Trump is reportedly mulling a pardon for one of his most compromised pals

The Washington Post/The Washington Post/Getty Images

Presidents often use the waning days of their administration to try and slip some unpopular pardons in before it's too late. George H.W. Bush did it with the Iran-Contra crew; Bill Clinton did it with Mark Rich and his own brother, Roger; George W. Bush had the good sense to rescind his last-minute pardon for convicted real estate scammer Isaac Toussie, after learning that Toussie had — whoopsie — been a huge donor to the RNC.

My point is: There's precedent for these sort of shenanigans.

Still, given President Trump's penchant for pushing the envelope until it bursts, rumors of his latest plan to pardon former National Security Adviser-turned-QAnon conspiracist and admitted felon Michael Flynn are both wholly unsurprising and entirely shocking.
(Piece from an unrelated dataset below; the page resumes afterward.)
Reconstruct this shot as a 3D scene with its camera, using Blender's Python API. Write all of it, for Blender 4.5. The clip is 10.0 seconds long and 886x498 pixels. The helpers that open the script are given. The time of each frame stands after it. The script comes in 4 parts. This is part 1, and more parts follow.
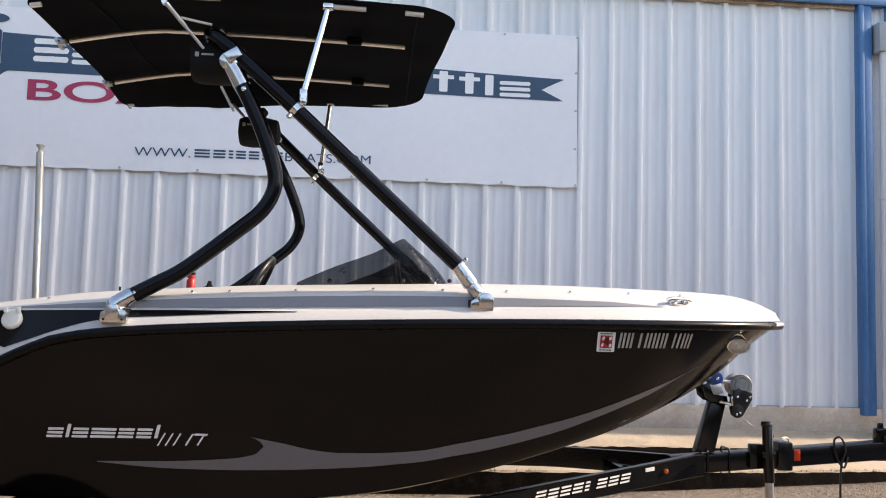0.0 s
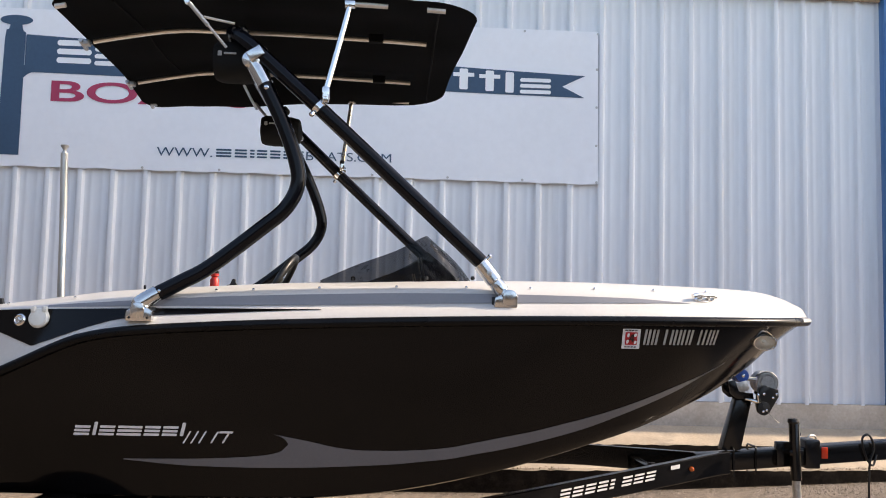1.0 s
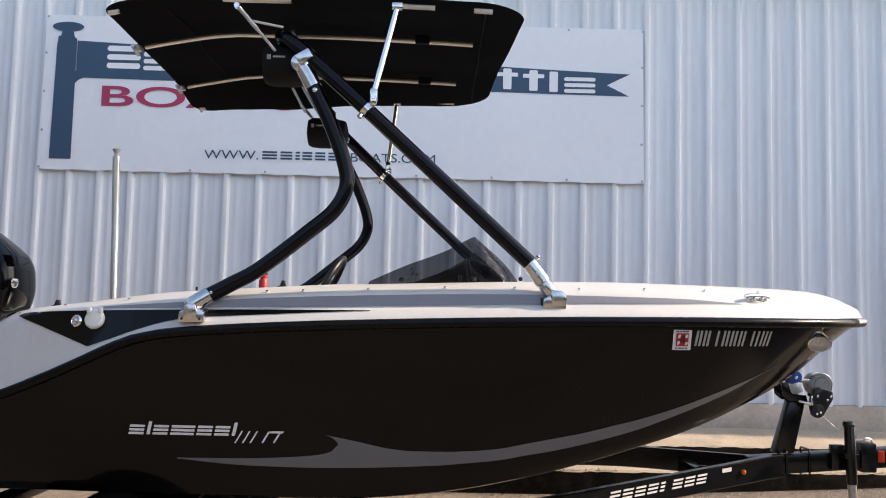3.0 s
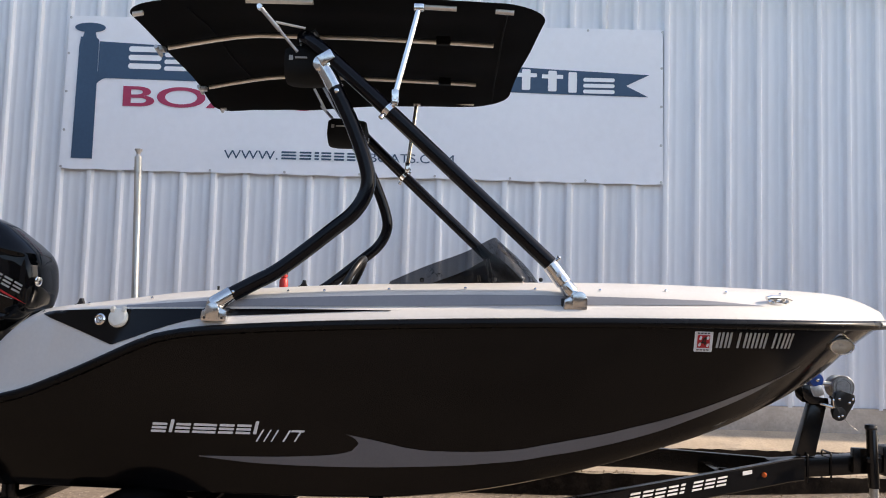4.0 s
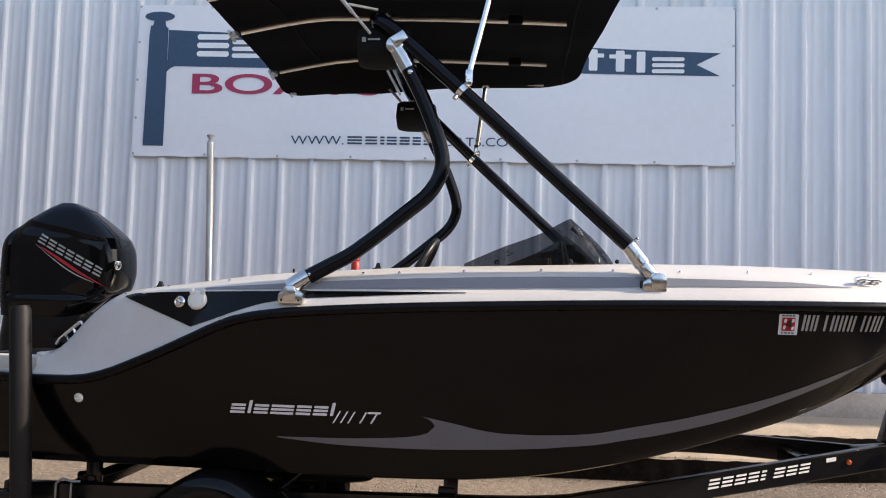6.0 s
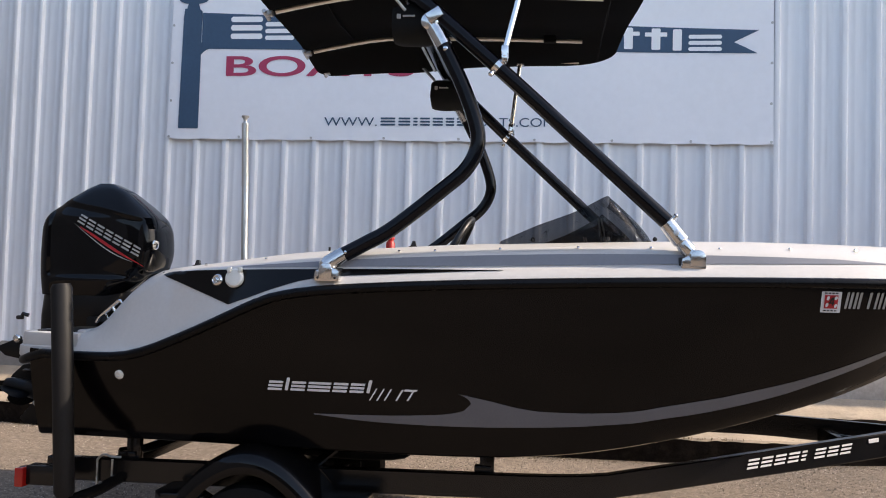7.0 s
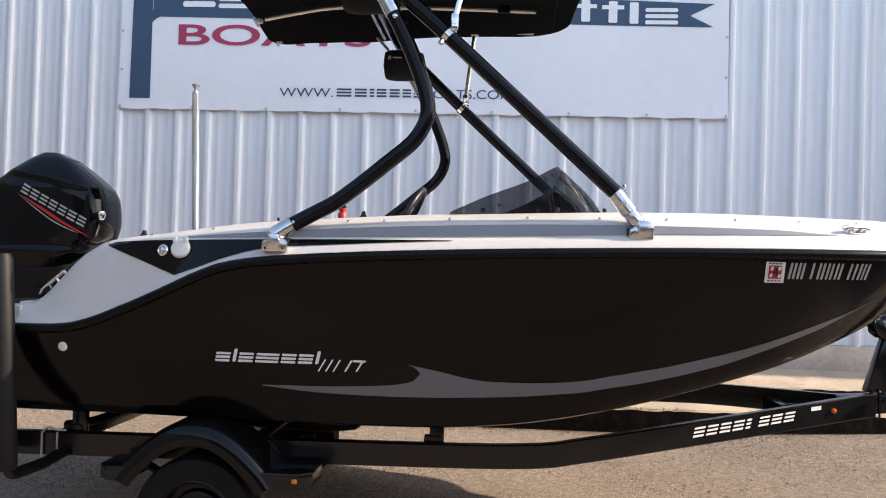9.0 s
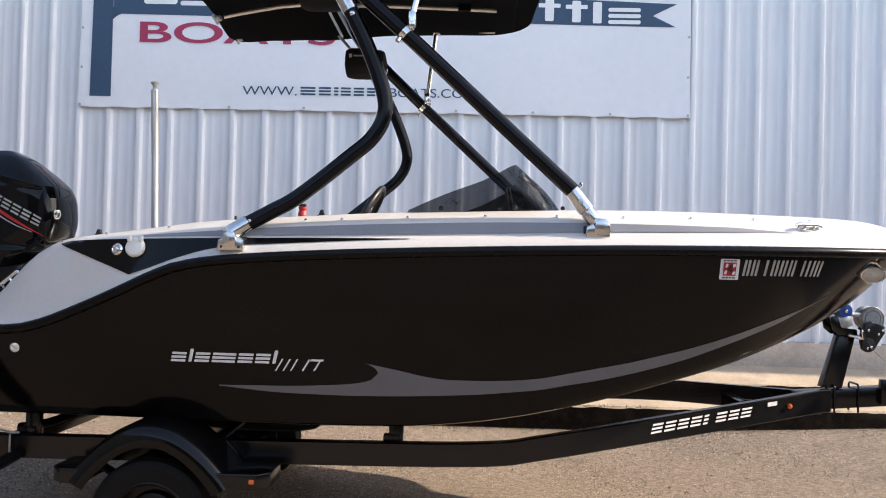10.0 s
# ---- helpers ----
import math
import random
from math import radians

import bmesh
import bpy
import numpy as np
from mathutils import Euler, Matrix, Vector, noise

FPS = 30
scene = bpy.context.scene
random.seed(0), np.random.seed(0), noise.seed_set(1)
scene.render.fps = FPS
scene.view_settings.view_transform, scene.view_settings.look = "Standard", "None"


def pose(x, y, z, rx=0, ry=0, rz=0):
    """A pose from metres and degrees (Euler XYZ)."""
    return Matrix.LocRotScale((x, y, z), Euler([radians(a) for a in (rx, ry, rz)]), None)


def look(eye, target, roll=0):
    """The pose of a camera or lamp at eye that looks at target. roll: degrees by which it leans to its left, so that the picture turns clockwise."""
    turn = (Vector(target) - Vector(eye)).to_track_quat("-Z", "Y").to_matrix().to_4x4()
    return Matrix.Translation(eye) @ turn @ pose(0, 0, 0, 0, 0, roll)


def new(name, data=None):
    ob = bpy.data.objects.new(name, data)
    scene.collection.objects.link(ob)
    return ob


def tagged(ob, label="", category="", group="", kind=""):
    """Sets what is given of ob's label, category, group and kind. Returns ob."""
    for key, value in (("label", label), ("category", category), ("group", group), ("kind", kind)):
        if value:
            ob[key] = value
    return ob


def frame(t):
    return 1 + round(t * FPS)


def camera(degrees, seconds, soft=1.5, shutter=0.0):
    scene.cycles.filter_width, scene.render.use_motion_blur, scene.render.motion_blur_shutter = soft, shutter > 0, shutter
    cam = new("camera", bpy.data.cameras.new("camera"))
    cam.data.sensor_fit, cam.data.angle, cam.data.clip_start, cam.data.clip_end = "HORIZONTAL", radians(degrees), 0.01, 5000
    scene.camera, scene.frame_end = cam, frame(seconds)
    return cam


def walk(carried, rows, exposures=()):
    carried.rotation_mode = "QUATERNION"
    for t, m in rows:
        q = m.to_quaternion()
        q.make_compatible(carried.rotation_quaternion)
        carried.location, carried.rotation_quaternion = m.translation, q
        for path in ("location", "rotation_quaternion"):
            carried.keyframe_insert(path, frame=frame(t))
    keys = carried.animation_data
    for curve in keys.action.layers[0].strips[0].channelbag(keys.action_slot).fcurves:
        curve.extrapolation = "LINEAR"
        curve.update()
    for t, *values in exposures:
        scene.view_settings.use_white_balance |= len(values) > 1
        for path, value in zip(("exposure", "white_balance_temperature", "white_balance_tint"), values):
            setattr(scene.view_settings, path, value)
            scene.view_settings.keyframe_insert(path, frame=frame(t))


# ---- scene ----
cam = camera(53.3, 10.0, soft=1.0)
PATH = [
    (0, (0.18, -5.156, 1.576), (0.325, -3.168, 1.745), 1.6),
    (0.5, (0.174, -5.147, 1.566), (0.3, -3.157, 1.73), 1.3),
    (1, (0.161, -5.143, 1.569), (0.263, -3.152, 1.734), 1.4),
    (1.5, (0.153, -5.135, 1.569), (0.228, -3.143, 1.734), 1.5),
    (2, (0.141, -5.137, 1.57), (0.193, -3.144, 1.731), 1.6),
    (2.5, (0.134, -5.139, 1.572), (0.162, -3.145, 1.735), 1.4),
    (4, (0.103, -5.148, 1.571), (0.077, -3.155, 1.734), 1.7),
    (4.5, (0.087, -5.157, 1.567), (0.031, -3.165, 1.731), 1.7),
    (5, (0.061, -5.155, 1.562), (-0.029, -3.164, 1.72), 1.8),
    (5.5, (0.042, -5.121, 1.56), (-0.076, -3.129, 1.702), 2.0),
    (6, (0.022, -5.115, 1.553), (-0.134, -3.125, 1.68), 1.7),
    (6.2, (-0.002, -5.1, 1.531), (-0.172, -3.111, 1.653), 1.4),
    (7.3, (0.004, -5.099, 1.521), (-0.229, -3.114, 1.588), 1.8),
    (7.5, (0.007, -5.1, 1.521), (-0.216, -3.114, 1.57), 1.8),
    (8, (0.017, -5.089, 1.512), (-0.182, -3.099, 1.544), 1.9),
    (8.5, (0.037, -5.087, 1.513), (-0.136, -3.095, 1.547), 2.1),
    (9, (0.064, -5.073, 1.504), (-0.078, -3.078, 1.539), 1.7),
    (9.5, (0.09, -5.065, 1.507), (-0.017, -3.068, 1.542), 1.7),
    (10, (0.125, -5.063, 1.499), (0.048, -3.065, 1.535), 1.5),
]
EXPO = [(0.0, 1.42, 7550, 15), (2.5, 1.35, 7400, 15), (5.5, 1.27, 7250, 15), (7.5, 1.27, 7150, 15), (8.5, 1.49, 7250, 15), (10.0, 1.57, 7300, 15)]
walk(cam, [(t, look(e, g, r)) for t, e, g, r in PATH], exposures=EXPO)

# ---- light ----
SUN = Vector((1.66, 0.022, 1.0)).normalized()
world = bpy.data.worlds.new("sky")
scene.world = world
world.use_nodes = True
wn = world.node_tree.nodes
sky = wn.new("ShaderNodeTexSky")
sky.sky_type = "NISHITA"
sky.sun_disc = False
sky.sun_elevation = math.asin(SUN.z)
sky.sun_rotation = math.atan2(SUN.x, SUN.y)
world.node_tree.links.new(sky.outputs[0], wn["Background"].inputs[0])
wn["Background"].inputs[1].default_value = 0.147
sun = new("sun", bpy.data.lights.new("sun", "SUN"))
sun.data.energy = 2.8
sun.data.angle = radians(0.55)
sun.data.color = (1.0, 0.915, 0.79)
sun.matrix_world = look(SUN * 30, (0, 0, 0))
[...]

According to Axios, Trump has reportedly blabbed to several friends and confidants that he plans to pardon his onetime top official, bringing to a close a four-year legal saga that saw Flynn plead guilty to lying to the FBI as part of Special Counsel Robert Mueller's investigation into the 2016 election, only to rescind his guilty plea earlier this year. The Justice Department then very conspicuously dropped its criminal case against Flynn, leaving the whole twisted affair in legal stasis, where it effectively remains today. Flynn had also been linked to a bizarre secret lobbying effort on behalf of Turkey, for whom he allegedly was approached to help with the kidnapping of a Turkish cleric living in the U.S.

Flynn has since become the MAGA world's poster child for a nexus of conspiracy theories, alleging among other things that he was collateral from the Obama administration's alleged efforts to damage the Trumps, and — following Flynn's QAnon-ification — a key figure among the nebulous deep state efforts to expose satanic child abuse at the highest levels of power.
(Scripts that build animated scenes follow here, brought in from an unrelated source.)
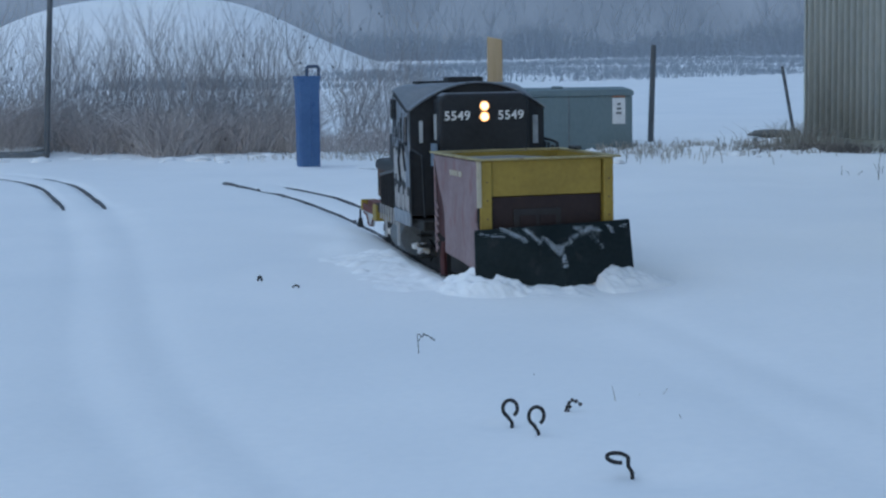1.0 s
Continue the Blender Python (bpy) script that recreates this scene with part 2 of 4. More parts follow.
# ---------------------------------------------------------------- track lines
def smooth_line(pts, step=0.04):
    """Catmull-Rom line through plan points."""
    p = [Vector((x, y, 0)) for x, y in pts]
    p = [p[0] * 2 - p[1]] + p + [p[-1] * 2 - p[-2]]
    out = []
    for i in range(1, len(p) - 2):
        n = max(2, int((p[i + 1] - p[i]).length / step))
        for k in range(n):
            t = k / n
            out.append(0.5 * ((2 * p[i]) + (p[i + 1] - p[i - 1]) * t + (2 * p[i - 1] - 5 * p[i] + 4 * p[i + 1] - p[i + 2]) * t * t + (3 * p[i] - p[i - 1] - 3 * p[i + 1] + p[i + 2]) * t ** 3))
    out.append(p[-2])
    return out


def sideways(line, off):
    out = []
    for i, p in enumerate(line):
        d = (line[min(i + 1, len(line) - 1)] - line[max(i - 1, 0)]).normalized()
        out.append(p + Vector((d.y, -d.x, 0)) * off)
    return out


GAUGE = 0.184
MAIN = smooth_line([(0.98, 2.2), (0.90, 2.9), (0.80, 3.6), (0.70, 4.2), (0.60, 4.75), (0.47, 5.3), (0.30, 5.9), (0.17, 6.5), (0.06, 7.1), (-0.05, 7.7), (-0.17, 8.25), (-0.33, 8.75), (-0.55, 9.35), (-0.84, 9.95), (-1.25, 10.6)])
SIDING_LINE = smooth_line([(-3.2, 11.3), (-2.75, 11.1), (-2.3, 10.8), (-1.93, 10.2), (-1.66, 9.3), (-1.47, 8.55), (-1.14, 7.0), (-0.84, 5.2), (-0.64, 4.2), (-0.43, 3.5), (-0.23, 2.9), (0.0, 2.3)])
THIRD = smooth_line([(-0.30, 10.98), (-0.05, 10.88), (0.08, 10.55), (0.17, 10.15), (0.28, 9.75)])


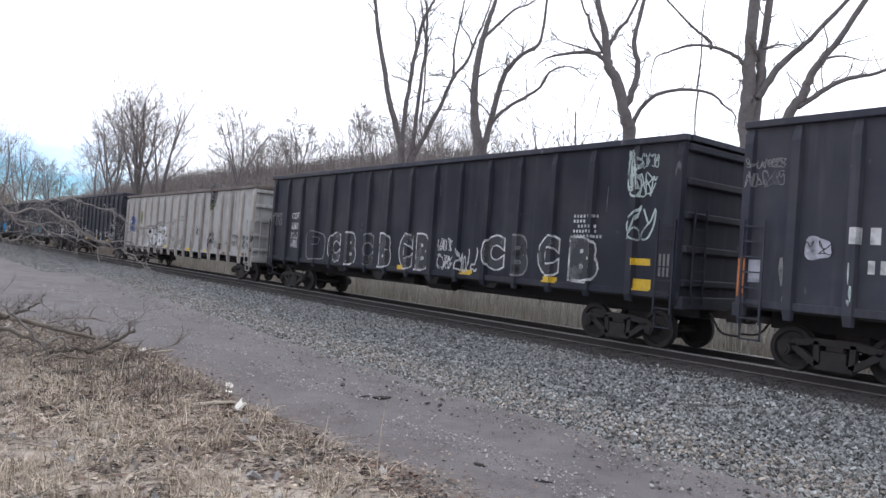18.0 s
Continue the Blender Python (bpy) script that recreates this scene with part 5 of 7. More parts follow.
def art(i, style, ink, u, z, w, h, extra=1):
    """Paint on the near side of wagon i: u metres from its trailing end, z over the rails."""
    car, kind, L, log = TRAIN[i]
    spans = side_spans(kind, L)
    x = u - L / 2
    x1 = min(x + w, L / 2 - 0.02)
    x = max(x, -L / 2 + 0.02)
    w = x1 - x
    if w < 0.02 or h < 0.02:
        return
    zs = dict(black=1.16, grey=1.12, braced=1.13, tall=1.08).get(kind, 1.15)
    SILL[0] = zs
    if style in ("refl", "plate") and z < zs + 0.08 and h < 0.3:
        # on the face of the side sill
        z, h = max(z, zs - 0.015), min(h, 0.14)
        spans = [(c, d, -W + 0.04 if e > -W + 0.05 else e, -W + 0.04 if e > -W + 0.05 else e) for c, d, e, k in spans if e == k]
    lift = 0.003 + 0.0012 * (len(log) % 5)
    log.append(style)
    g, over = Geo(), None
    mat = M["yreflect"] if style == "refl" else M["label"] if ink == "label" else spray(*INK[ink])
    if style in ("txt", "glyph"):
        vs, fs = letters(extra, 0.02 if style == "txt" else 0.03)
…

Paradoxically, QAnon factions have reportedly since come out against a potential Flynn pardon, as it would connote guilt for a crime they simply refuse to accept as having occurred. That's why they're pushing for full exoneration instead.

If, as seems extremely likely, Flynn is ultimately pardoned, he will join the illustrious ranks of other notable Trump allies-turned-beneficiaries like Roger Stone, Bernie Kerik, and Joe Arpaio, each of whom was granted some sort of legal reprieve from the president over the course of his administration. And, of course, if Trump does pardon Flynn, he could still top that by following through on a plan he's reportedly discussed for years now: preemptively pardoning himself, too.

Update 4:10 p.m. ET: Shortly before the country wound down its work week and headed into the Thanksgiving break, Trump announced on Twitter that he had granted Flynn a "full pardon."

An hour before the president's announcement, Flynn himself had tweeted a reference to a passage from biblical book of Jeremiah, which reads: "'They will fight against you but will not overcome you, for I am with you and will rescue you,' declares the Lord."